▶ Given request
Produce an exact transcription of the listing below, omitting the pictures.

----

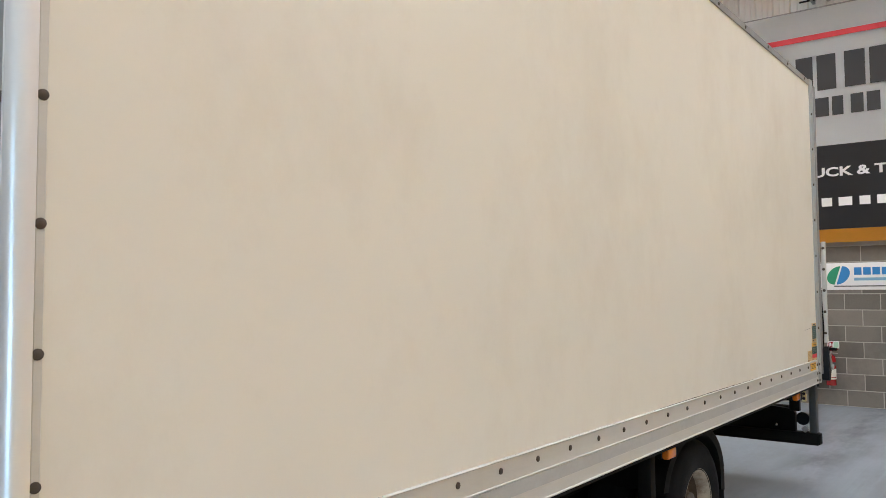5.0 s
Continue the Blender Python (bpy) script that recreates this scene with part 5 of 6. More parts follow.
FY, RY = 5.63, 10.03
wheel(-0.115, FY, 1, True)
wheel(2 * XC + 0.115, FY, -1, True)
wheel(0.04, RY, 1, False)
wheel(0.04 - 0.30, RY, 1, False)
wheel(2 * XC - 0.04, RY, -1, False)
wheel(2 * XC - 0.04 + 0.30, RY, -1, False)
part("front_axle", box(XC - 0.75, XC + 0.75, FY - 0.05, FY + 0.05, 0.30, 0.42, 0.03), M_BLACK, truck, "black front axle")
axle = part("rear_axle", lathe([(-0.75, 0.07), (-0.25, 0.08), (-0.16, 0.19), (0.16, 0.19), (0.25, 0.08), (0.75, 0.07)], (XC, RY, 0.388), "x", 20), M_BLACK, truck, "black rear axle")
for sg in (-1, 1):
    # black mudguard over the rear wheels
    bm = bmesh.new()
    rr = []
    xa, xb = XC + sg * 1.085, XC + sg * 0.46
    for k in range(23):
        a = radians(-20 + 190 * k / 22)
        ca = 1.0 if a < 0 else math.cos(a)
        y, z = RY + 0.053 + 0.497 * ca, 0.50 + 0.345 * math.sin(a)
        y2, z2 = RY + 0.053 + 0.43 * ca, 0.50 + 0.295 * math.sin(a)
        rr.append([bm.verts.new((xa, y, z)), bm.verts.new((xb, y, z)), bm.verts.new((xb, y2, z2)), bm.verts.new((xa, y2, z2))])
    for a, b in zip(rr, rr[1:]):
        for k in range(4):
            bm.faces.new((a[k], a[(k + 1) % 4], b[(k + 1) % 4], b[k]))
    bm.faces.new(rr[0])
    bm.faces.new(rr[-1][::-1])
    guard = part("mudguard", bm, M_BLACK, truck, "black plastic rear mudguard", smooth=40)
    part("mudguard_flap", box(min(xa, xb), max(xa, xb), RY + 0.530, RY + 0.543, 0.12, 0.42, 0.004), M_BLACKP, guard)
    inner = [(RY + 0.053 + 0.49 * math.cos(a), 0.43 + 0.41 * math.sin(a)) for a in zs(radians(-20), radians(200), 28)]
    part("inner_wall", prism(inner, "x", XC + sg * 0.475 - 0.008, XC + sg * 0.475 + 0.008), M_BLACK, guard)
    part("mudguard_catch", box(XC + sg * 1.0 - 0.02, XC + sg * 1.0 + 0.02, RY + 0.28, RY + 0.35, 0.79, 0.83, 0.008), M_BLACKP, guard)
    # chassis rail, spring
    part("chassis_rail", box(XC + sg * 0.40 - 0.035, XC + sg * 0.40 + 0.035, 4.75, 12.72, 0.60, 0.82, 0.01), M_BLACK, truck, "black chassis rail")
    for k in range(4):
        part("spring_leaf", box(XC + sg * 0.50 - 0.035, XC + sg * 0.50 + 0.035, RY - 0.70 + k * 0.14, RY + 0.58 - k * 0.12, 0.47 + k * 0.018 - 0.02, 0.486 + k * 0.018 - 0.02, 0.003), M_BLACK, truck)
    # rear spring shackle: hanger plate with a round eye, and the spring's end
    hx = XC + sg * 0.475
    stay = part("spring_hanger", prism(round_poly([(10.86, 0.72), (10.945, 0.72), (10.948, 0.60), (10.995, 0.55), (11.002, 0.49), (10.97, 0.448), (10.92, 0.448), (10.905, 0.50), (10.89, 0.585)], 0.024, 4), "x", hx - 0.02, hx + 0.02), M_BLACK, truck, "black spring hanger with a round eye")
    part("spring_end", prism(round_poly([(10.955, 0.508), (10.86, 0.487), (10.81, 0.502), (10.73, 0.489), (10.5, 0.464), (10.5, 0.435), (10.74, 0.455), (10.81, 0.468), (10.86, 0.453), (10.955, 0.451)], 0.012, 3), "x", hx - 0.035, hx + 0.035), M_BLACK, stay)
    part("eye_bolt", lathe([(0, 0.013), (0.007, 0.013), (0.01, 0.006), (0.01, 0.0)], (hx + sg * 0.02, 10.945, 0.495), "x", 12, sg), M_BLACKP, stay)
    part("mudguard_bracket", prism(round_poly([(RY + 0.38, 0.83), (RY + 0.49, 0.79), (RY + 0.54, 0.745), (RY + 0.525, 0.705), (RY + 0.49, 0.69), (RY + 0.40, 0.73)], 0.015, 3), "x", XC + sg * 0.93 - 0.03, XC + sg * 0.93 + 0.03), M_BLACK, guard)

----

▶ Correct response
5.0 s
Continue the Blender Python (bpy) script that recreates this scene with part 5 of 6. More parts follow.
FY, RY = 5.63, 10.03
wheel(-0.115, FY, 1, True)
wheel(2 * XC + 0.115, FY, -1, True)
wheel(0.04, RY, 1, False)
wheel(0.04 - 0.30, RY, 1, False)
wheel(2 * XC - 0.04, RY, -1, False)
wheel(2 * XC - 0.04 + 0.30, RY, -1, False)
part("front_axle", box(XC - 0.75, XC + 0.75, FY - 0.05, FY + 0.05, 0.30, 0.42, 0.03), M_BLACK, truck, "black front axle")
axle = part("rear_axle", lathe([(-0.75, 0.07), (-0.25, 0.08), (-0.16, 0.19), (0.16, 0.19), (0.25, 0.08), (0.75, 0.07)], (XC, RY, 0.388), "x", 20), M_BLACK, truck, "black rear axle")
for sg in (-1, 1):
    # black mudguard over the rear wheels
    bm = bmesh.new()
    rr = []
    xa, xb = XC + sg * 1.085, XC + sg * 0.46
    for k in range(23):
        a = radians(-20 + 190 * k / 22)
        ca = 1.0 if a < 0 else math.cos(a)
        y, z = RY + 0.053 + 0.497 * ca, 0.50 + 0.345 * math.sin(a)
        y2, z2 = RY + 0.053 + 0.43 * ca, 0.50 + 0.295 * math.sin(a)
        rr.append([bm.verts.new((xa, y, z)), bm.verts.new((xb, y, z)), bm.verts.new((xb, y2, z2)), bm.verts.new((xa, y2, z2))])
    for a, b in zip(rr, rr[1:]):
        for k in range(4):
            bm.faces.new((a[k], a[(k + 1) % 4], b[(k + 1) % 4], b[k]))
    bm.faces.new(rr[0])
    bm.faces.new(rr[-1][::-1])
    guard = part("mudguard", bm, M_BLACK, truck, "black plastic rear mudguard", smooth=40)
    part("mudguard_flap", box(min(xa, xb), max(xa, xb), RY + 0.530, RY + 0.543, 0.12, 0.42, 0.004), M_BLACKP, guard)
    inner = [(RY + 0.053 + 0.49 * math.cos(a), 0.43 + 0.41 * math.sin(a)) for a in zs(radians(-20), radians(200), 28)]
    part("inner_wall", prism(inner, "x", XC + sg * 0.475 - 0.008, XC + sg * 0.475 + 0.008), M_BLACK, guard)
    part("mudguard_catch", box(XC + sg * 1.0 - 0.02, XC + sg * 1.0 + 0.02, RY + 0.28, RY + 0.35, 0.79, 0.83, 0.008), M_BLACKP, guard)
    # chassis rail, spring
    part("chassis_rail", box(XC + sg * 0.40 - 0.035, XC + sg * 0.40 + 0.035, 4.75, 12.72, 0.60, 0.82, 0.01), M_BLACK, truck, "black chassis rail")
    for k in range(4):
        part("spring_leaf", box(XC + sg * 0.50 - 0.035, XC + sg * 0.50 + 0.035, RY - 0.70 + k * 0.14, RY + 0.58 - k * 0.12, 0.47 + k * 0.018 - 0.02, 0.486 + k * 0.018 - 0.02, 0.003), M_BLACK, truck)
    # rear spring shackle: hanger plate with a round eye, and the spring's end
    hx = XC + sg * 0.475
    stay = part("spring_hanger", prism(round_poly([(10.86, 0.72), (10.945, 0.72), (10.948, 0.60), (10.995, 0.55), (11.002, 0.49), (10.97, 0.448), (10.92, 0.448), (10.905, 0.50), (10.89, 0.585)], 0.024, 4), "x", hx - 0.02, hx + 0.02), M_BLACK, truck, "black spring hanger with a round eye")
    part("spring_end", prism(round_poly([(10.955, 0.508), (10.86, 0.487), (10.81, 0.502), (10.73, 0.489), (10.5, 0.464), (10.5, 0.435), (10.74, 0.455), (10.81, 0.468), (10.86, 0.453), (10.955, 0.451)], 0.012, 3), "x", hx - 0.035, hx + 0.035), M_BLACK, stay)
    part("eye_bolt", lathe([(0, 0.013), (0.007, 0.013), (0.01, 0.006), (0.01, 0.0)], (hx + sg * 0.02, 10.945, 0.495), "x", 12, sg), M_BLACKP, stay)
    part("mudguard_bracket", prism(round_poly([(RY + 0.38, 0.83), (RY + 0.49, 0.79), (RY + 0.54, 0.745), (RY + 0.525, 0.705), (RY + 0.49, 0.69), (RY + 0.40, 0.73)], 0.015, 3), "x", XC + sg * 0.93 - 0.03, XC + sg * 0.93 + 0.03), M_BLACK, guard)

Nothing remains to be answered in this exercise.